→ Dataset extract:
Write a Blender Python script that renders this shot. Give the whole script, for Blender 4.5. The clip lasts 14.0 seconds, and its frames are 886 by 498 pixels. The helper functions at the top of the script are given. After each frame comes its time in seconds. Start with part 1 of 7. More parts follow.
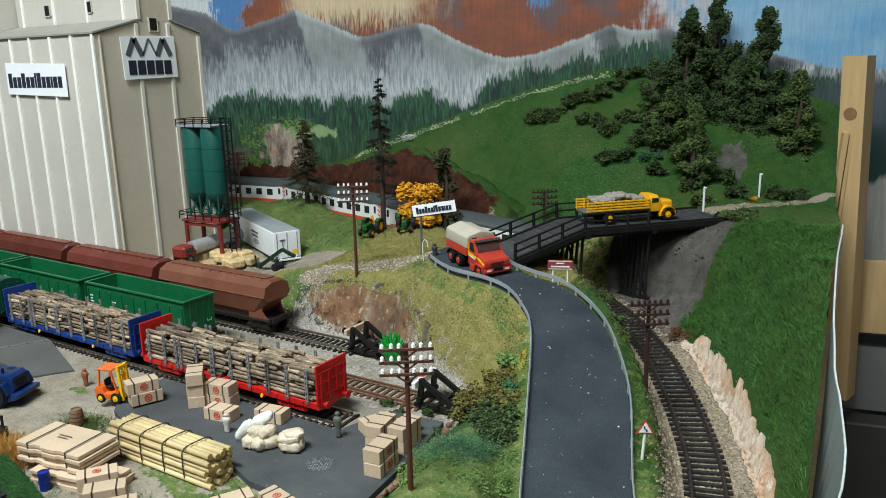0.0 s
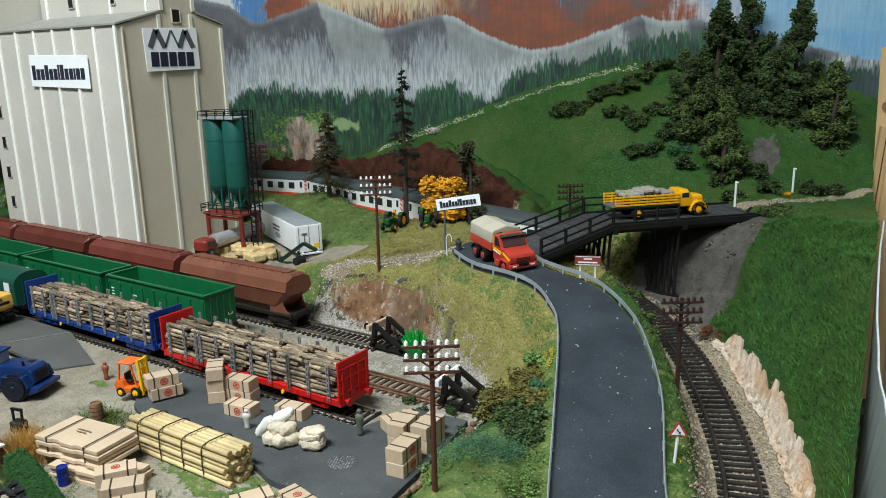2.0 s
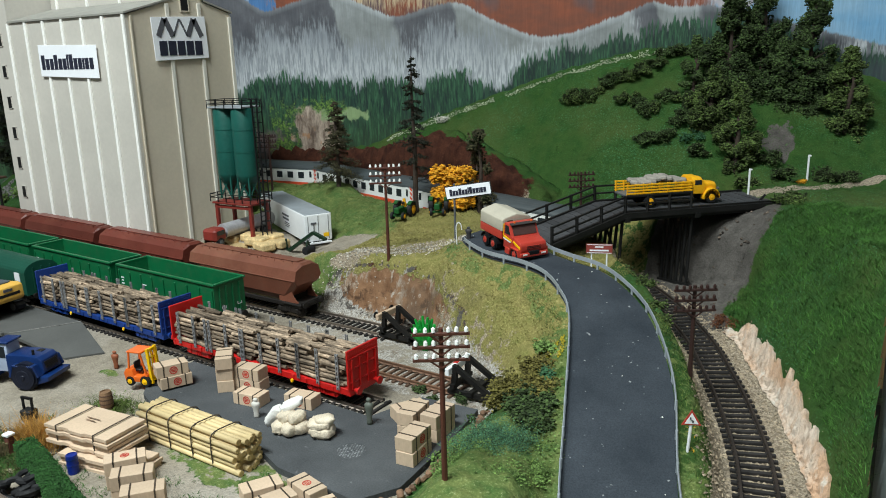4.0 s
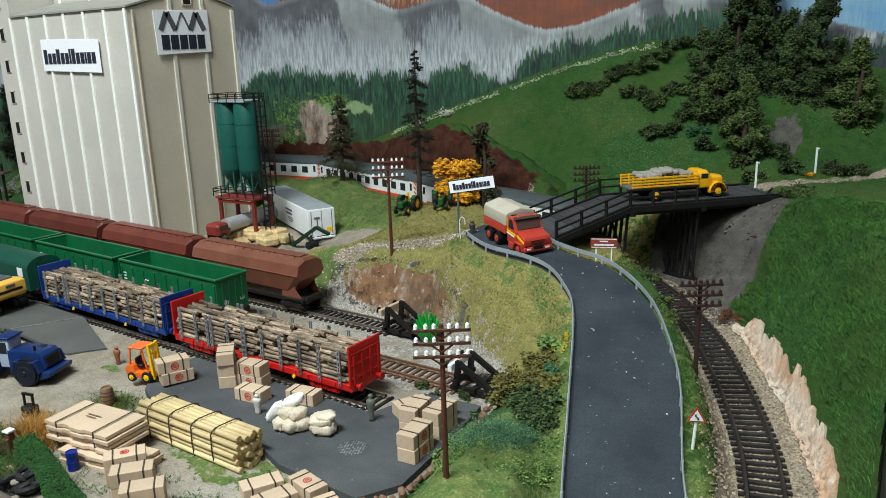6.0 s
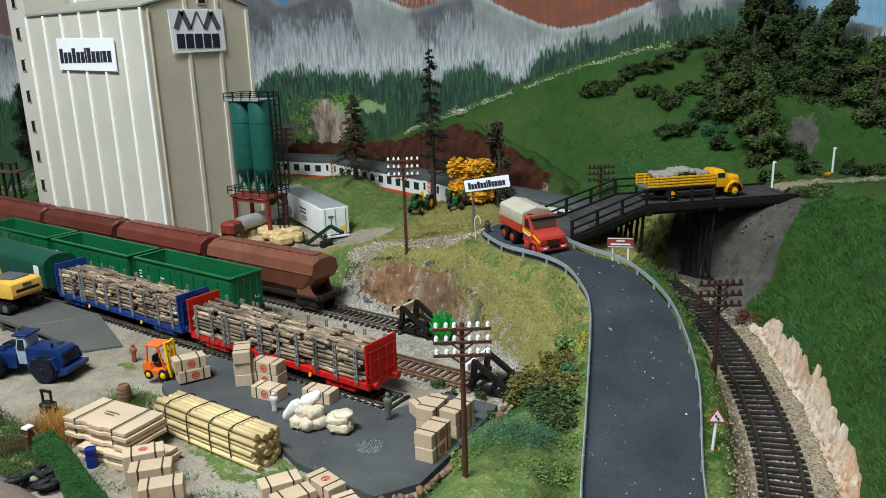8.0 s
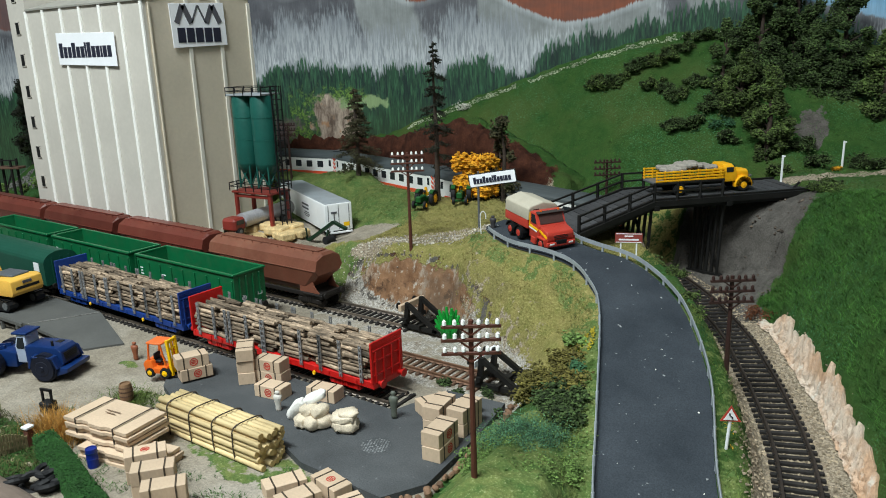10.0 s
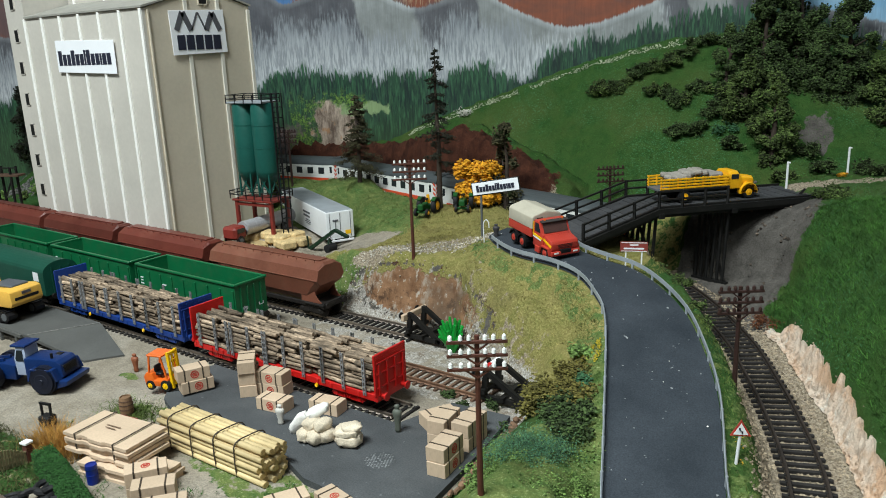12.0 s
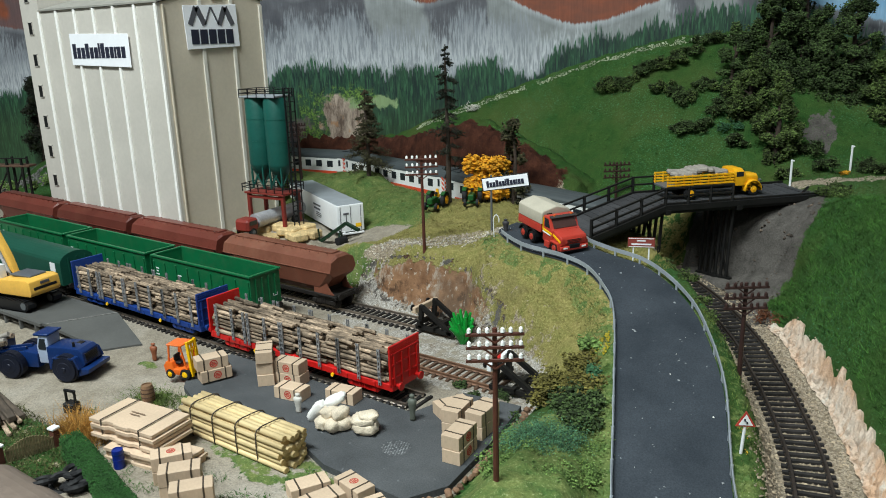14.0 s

→ Exercise directions:
Reproduce the material word for word, minus the images.

→ Answer:
Write a Blender Python script that renders this shot. Give the whole script, for Blender 4.5. The clip lasts 14.0 seconds, and its frames are 886 by 498 pixels. The helper functions at the top of the script are given. After each frame comes its time in seconds. Start with part 1 of 7. More parts follow.
0.0 s
2.0 s
4.0 s
6.0 s
8.0 s
10.0 s
12.0 s
14.0 s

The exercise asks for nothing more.